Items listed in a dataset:
%%
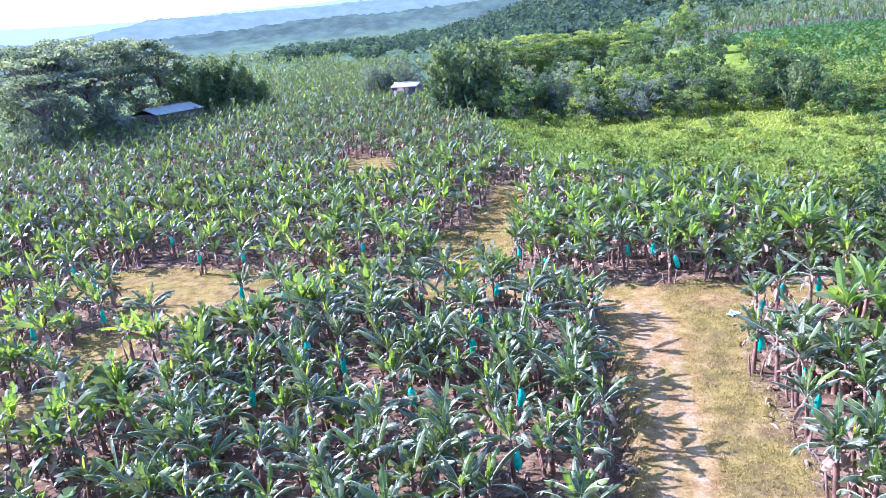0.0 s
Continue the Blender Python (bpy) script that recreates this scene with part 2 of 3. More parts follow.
def line_distance(x, y, pts):
    """Distance to a line of points beyond its half width there (negative inside)."""
    best = np.full(np.shape(x), 1e9)
    for (x0, y0, w0), (x1, y1, w1) in zip(pts, pts[1:]):
        dx, dy = x1 - x0, y1 - y0
        t = np.clip(((x - x0) * dx + (y - y0) * dy) / (dx * dx + dy * dy), 0, 1)
        best = np.minimum(best, np.hypot(x - x0 - t * dx, y - y0 - t * dy) - (w0 + t * (w1 - w0)))
    return best


def track_distance(x, y):
    return np.min([line_distance(x, y, p) for _, p in TRACKS], axis=0)


def height(x, y):
    x, y = np.asarray(x, float), np.asarray(y, float)
    r, a = np.hypot(x, y), np.degrees(np.arctan2(x, y))
    h = -7.0 * smooth01(0, 45, outside_left(x, y)) * (1 - 0.15 * smooth01(250, 700, r))
    h = h - 1.2 * smooth01(0, 12, outside_right(x, y)) * smooth01(-40, 40, y)
    side = smooth01(2, 24, a) * (1 - smooth01(80, 120, a))
    h = h + side * 7.0 * smooth01(108, 185, r)
    h = h + smooth01(-5, 13, a) * (1 - smooth01(80, 120, a)) * 22 * smooth01(210, 620, r)
    h = h + 0.10 * wave(x, y, 9.0) + 1.0 * wave(x, y, 90, 3.0) * smooth01(60, 250, r)
    return h


def ground_height(x, y):
    """The ground with its tracks, ruts and ditches."""
    x, y = np.asarray(x, float), np.asarray(y, float)
    h = height(x, y)
    h = h - 0.10 * (1 - smooth01(-0.5, 0.5, track_distance(x, y)))
    for d in DITCHES:
        h = h - 0.55 * (1 - smooth01(-0.4, 0.3, line_distance(x, y, d)))
    return h + 0.05 * wave(x, y, 0.9, 5.0) + 0.03 * wave(x, y, 0.37, 1.0)


def planted(x, y):
    """Where banana plants stand."""
    return (outside_left(x, y) < 0) & (outside_right(x, y) < 0) & (track_distance(x, y) > 0.3) & (line_distance(x, y, DITCHES[0]) > -0.05) & (line_distance(x, y, DITCHES[1]) > 0.1)


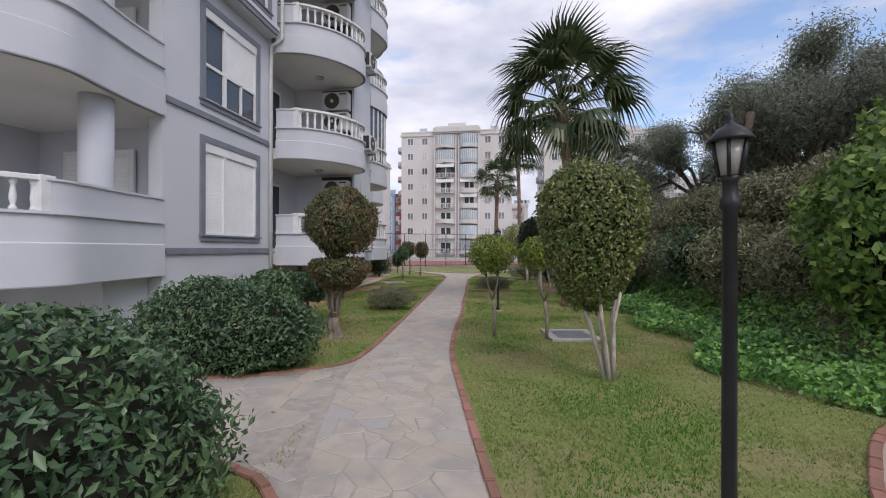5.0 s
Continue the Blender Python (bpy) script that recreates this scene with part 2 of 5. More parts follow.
L_ALOE = leafmat("grey_green_spike", (0.075, 0.11, 0.06), (0.11, 0.145, 0.08), tr=0.05)
L_DRY = leafmat("dry_grey_leaf", (0.34, 0.32, 0.19), (0.20, 0.22, 0.11))
# Near-black for the painted shade deep inside crowns and bushes.
L_CORE = mat("inner_shade", (0.012, 0.016, 0.008), (0.02, 0.02, 0.012), 6, 0.95)



def strata(material, scale, strength):
    """Adds broken horizontal ledges to a stone's relief."""
    nt = material.node_tree
    bump = next(n for n in nt.nodes if n.type == "BUMP")
    mp = next(n for n in nt.nodes if n.type == "MAPPING")
    wave = nt.nodes.new("ShaderNodeTexWave")
    wave.bands_direction = "Z"
    wave.wave_profile = "SAW"
    wave.inputs["Scale"].default_value = scale
    wave.inputs["Distortion"].default_value = 5.0
    wave.inputs["Detail"].default_value = 4
    wave.inputs["Detail Scale"].default_value = 1.6
    nt.links.new(mp.outputs[0], wave.inputs["Vector"])
    b2 = nt.nodes.new("ShaderNodeBump")
    b2.inputs["Strength"].default_value = strength
    b2.inputs["Distance"].default_value = 0.06
    nt.links.new(wave.outputs["Fac"], b2.inputs["Height"])
    nt.links.new(bump.outputs[0], b2.inputs["Normal"])
    nt.links.new(b2.outputs[0], nt.nodes["Principled BSDF"].inputs["Normal"])
    return material


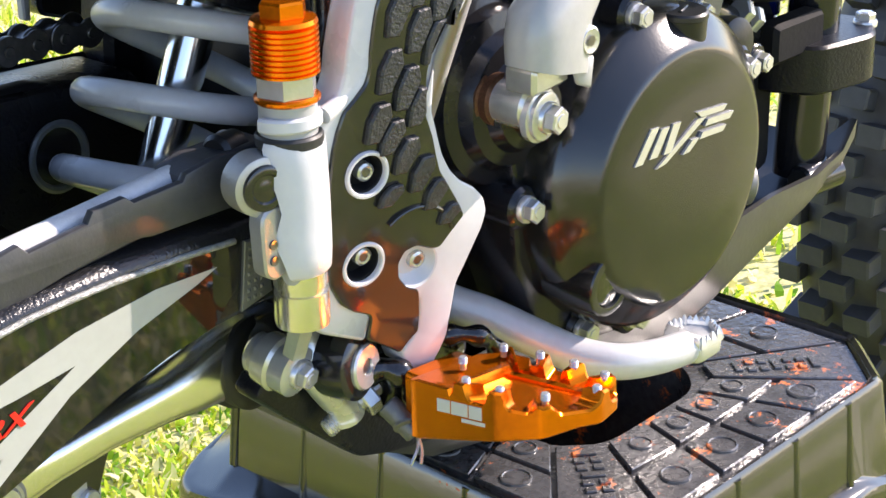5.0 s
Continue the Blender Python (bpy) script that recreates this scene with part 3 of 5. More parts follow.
    for k in range(n):
        th, ph = 2 * math.pi * k / n, (k % 8) / 8
        r = 0.121 - 0.0085 * (1 - abs(2 * ph - 1)) ** 0.6
        out.append((AX + r * math.cos(th), AZ + r * math.sin(th)))
        d = abs((math.degrees(th) + 35 + 30) % 60 - 30)
        r = 0.06 if d < 5 else 0.085 if d < 6 else 0.1
        inn.append((AX + r * math.cos(th), AZ + r * math.sin(th)))
    bm = bm_new()
    frame_prism(bm, out, inn, 0.0435, 0.0495, 0.0005)
    part("sprocket", bm, "black_plastic", BIKE, "black rear sprocket")


rear_wheel()


def face_y(x):
    """The outer side of the swingarm."""
    return -0.1522 + 0.0431 * x


def swingarm():
    # station, lower edge, upper edge of the flat side, rise of the rounded top
    st = [(0.122, 0.5035, 0.5465, 0.0112), (0.15, 0.506, 0.5503, 0.0098), (0.185, 0.5065, 0.5552, 0.0086), (0.217, 0.506, 0.5597, 0.0078), (0.245, 0.506, 0.5635, 0.0075), (0.272, 0.506, 0.567, 0.0076), (0.31, 0.5055, 0.5715, 0.0088), (0.345, 0.506, 0.577, 0.0102), (0.37, 0.507, 0.5825, 0.0095), (0.383, 0.5105, 0.5845, 0.009), (0.395, 0.5165, 0.5865, 0.0085), (0.412, 0.5235, 0.589, 0.0078), (0.435, 0.5305, 0.5915, 0.0075), (0.455, 0.5375, 0.592, 0.0078), (0.475, 0.5435, 0.592, 0.0085), (0.51, 0.551, 0.5905, 0.0088), (0.54, 0.553, 0.588, 0.009), (0.575, 0.553, 0.588, 0.009), (0.61, 0.54, 0.6, 0.009)]
    bm = bm_new()
    rings = []
    for x, zb, zt, r in st:
        yo, th = face_y(x) + (0.012 * max(0, (0.15 - x) / 0.028) if x < 0.15 else 0), 0.046 if x > 0.16 else 0.03
        top = [(yo + 0.0005 + 0.0145 * (1 - math.cos(f)), zt + r * math.sin(f)) for f in [math.pi * 0.62 * k / 12 for k in range(13)]]
        sec = [(yo + 0.004, zb), (yo + 0.0012, zb + 0.0014), (yo, zb + 0.004), (yo, zt - 0.0012)] + top + [(yo + th * 0.75, zt + 0.5 * r), (yo + th * 0.95, zt - 0.002), (yo + th, zt - 0.008), (yo + th, zb + 0.006), (yo + th - 0.006, zb)]
        rings.append(ring(bm, [(x, y, z) for y, z in sec]))
    skin(bm, rings)
    arm = part("swingarm", bm, "arm_paint", BIKE, "glossy black aluminium swingarm with race decals", 40)
    bm = bm_new()
    sweep(bm, [(x, face_y(x) - 0.0001, zt - 0.0002) for x, zb, zt, r in st[1:-2]], 0.0014, 10)
    part("edge_bead", bm, "bead", arm, "bright speckled edge bead")
    # slotted axle end
    outer = rounded([(0.0285, 0.5125), (0.045, 0.5), (0.10, 0.4985), (0.148, 0.503), (0.148, 0.5565), (0.105, 0.559), (0.056, 0.5605), (0.036, 0.5545), (0.0265, 0.54)], 0.007, 4)
    inner = rounded([(0.0325, 0.516), (0.0465, 0.505), (0.108, 0.5045), (0.126, 0.515), (0.128, 0.5365), (0.114, 0.5485), (0.056, 0.5525), (0.039, 0.5475), (0.0312, 0.537)], 0.005, 4)
    c = (0.08, 0.528)
    bm = bm_new()
    frame_prism(bm, resample(outer, c, 96), resample(inner, c, 96), -0.1315, -0.119, 0.0022)
    part("axle_slot", bm, "arm_paint", arm, "black arm end with machined slot faces")
    bm = bm_new()
    prism(bm, inset2(outer, 0.003), -0.1225, -0.1192, 0.0008)
    part("back_plate", bm, "arm_paint", arm)
    for quad in ([(0.0375, 0.5475), (0.0405, 0.5525), (0.0648, 0.5527), (0.0985, 0.5482), (0.1035, 0.5445), (0.1042, 0.54), (0.0985, 0.5394), (0.0766, 0.5398), (0.0669, 0.5411), (0.039, 0.5437)], [(0.0299, 0.5484), (0.0372, 0.5416), (0.0389, 0.5371), (0.0262, 0.5374)], [(0.0278, 0.5201), (0.0427, 0.5204), (0.0514, 0.5131), (0.0305, 0.5113)], [(0.0932, 0.5077), (0.1055, 0.5168), (0.1124, 0.5045), (0.094, 0.504)]):
        bm = bm_new()
        prism(bm, quad, -0.1318, -0.122, 0.0008)
        part("slot_face", bm, "alu_bright", arm, "bare machined slot face")
    # knurled patch ahead of the decal
    bm = bm_new()
    prism(bm, [(0.5405, 0.556), (0.5445, 0.5865), (0.556, 0.585), (0.558, 0.56)], -0.1305, -0.128, 0.0004)
    patch = part("heel_patch", bm, "engine_grey", arm, "grey knurled patch")
    for j in range(7):
        for k in range(3):
            bm = bm_new()
            x, z = 0.5445 + 0.0036 * k + 0.0004 * j, 0.5605 + 0.0037 * j
            lathe(bm, (x, -0.1304, z), (0, -1, 0), [(0, 0.0016), (0.0006, 0.0004)], 4, 0.78)
            part("knurl", bm, "engine_grey", patch)
    return arm


ARM = swingarm()


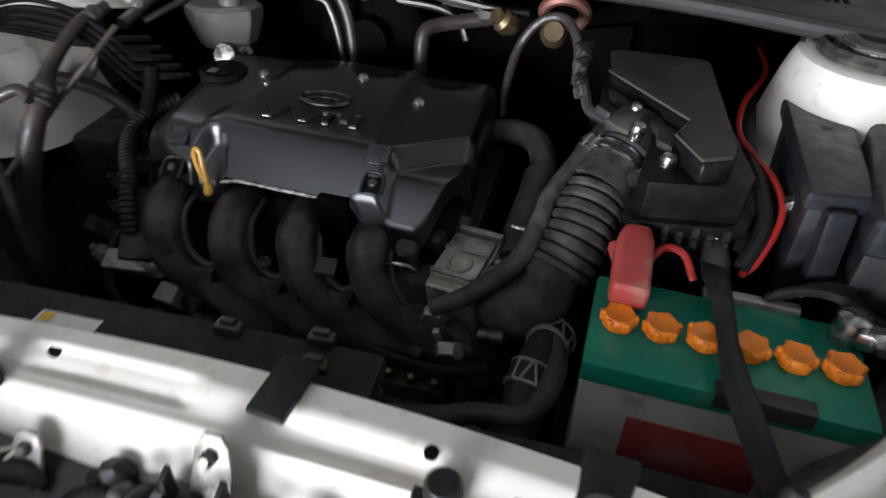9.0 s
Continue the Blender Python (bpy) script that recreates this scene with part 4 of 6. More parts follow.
for x, y in ((-0.152, 0.225), (0.148, 0.224)):
    tab = prism([(-0.013, -0.045), (0.013, -0.045), (0.014, 0.0), (0.010, 0.011), (0.0, 0.014), (-0.010, 0.011), (-0.014, 0.0)], 0, 0.004, 0.0015)
    brk = part("wire_bracket", moved(tab, pose(x, y, 0.757, 68, 0, 0)), DUSTY_STEEL, car, "zinc bracket below the rail")
    part("bolt", moved(lathe([(0.006, 0), (0.006, 0.004), (0.0035, 0.006), (0.001, 0.006)], 6), pose(x, y - 0.005, 0.757, 68, 0, 0)), DULL_PIPE, brk)
    s = -1 if x < 0 else 1
    part("wire", tube([(x - 0.014, y - 0.004, 0.752), (x - 0.028, y - 0.016, 0.752), (x - 0.038, y - 0.026, 0.738), (x - 0.030, y - 0.034, 0.722)], 0.0020, 6, 5), WHITE_WIRE, brk, "thin pale wire")
    part("wire", tube([(x + 0.008 * s, y - 0.005, 0.754), (x + 0.020 * s, y - 0.016, 0.742), (x + 0.030 * s, y - 0.030, 0.722), (x + 0.036 * s, y - 0.036, 0.705)], 0.0022, 6, 5), WHITE_WIRE, brk, "thin pale wire")
    part("wire_clump", tube([(x - 0.030, y - 0.010, 0.742), (x - 0.015, y - 0.016, 0.735), (x + 0.004, y - 0.014, 0.738), (x + 0.016, y - 0.020, 0.730)], [0.008, 0.012, 0.010, 0.006], 8, 4), BLACK, brk, "dark taped clump of wires")
LATCH = Matrix.Translation((0.014, 0.032, -0.010))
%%
▸ **Instructions for the task**:
Output, from the data above, the lines from the line with "3 of 5. More parts follow." to the line with "return -0.1522 + 0.0431 * x" exactly as they stand, both ends included and nothing else.

▸ **Exercise response**:
Continue the Blender Python (bpy) script that recreates this scene with part 3 of 5. More parts follow.
    for k in range(n):
        th, ph = 2 * math.pi * k / n, (k % 8) / 8
        r = 0.121 - 0.0085 * (1 - abs(2 * ph - 1)) ** 0.6
        out.append((AX + r * math.cos(th), AZ + r * math.sin(th)))
        d = abs((math.degrees(th) + 35 + 30) % 60 - 30)
        r = 0.06 if d < 5 else 0.085 if d < 6 else 0.1
        inn.append((AX + r * math.cos(th), AZ + r * math.sin(th)))
    bm = bm_new()
    frame_prism(bm, out, inn, 0.0435, 0.0495, 0.0005)
    part("sprocket", bm, "black_plastic", BIKE, "black rear sprocket")


rear_wheel()


def face_y(x):
    """The outer side of the swingarm."""
    return -0.1522 + 0.0431 * x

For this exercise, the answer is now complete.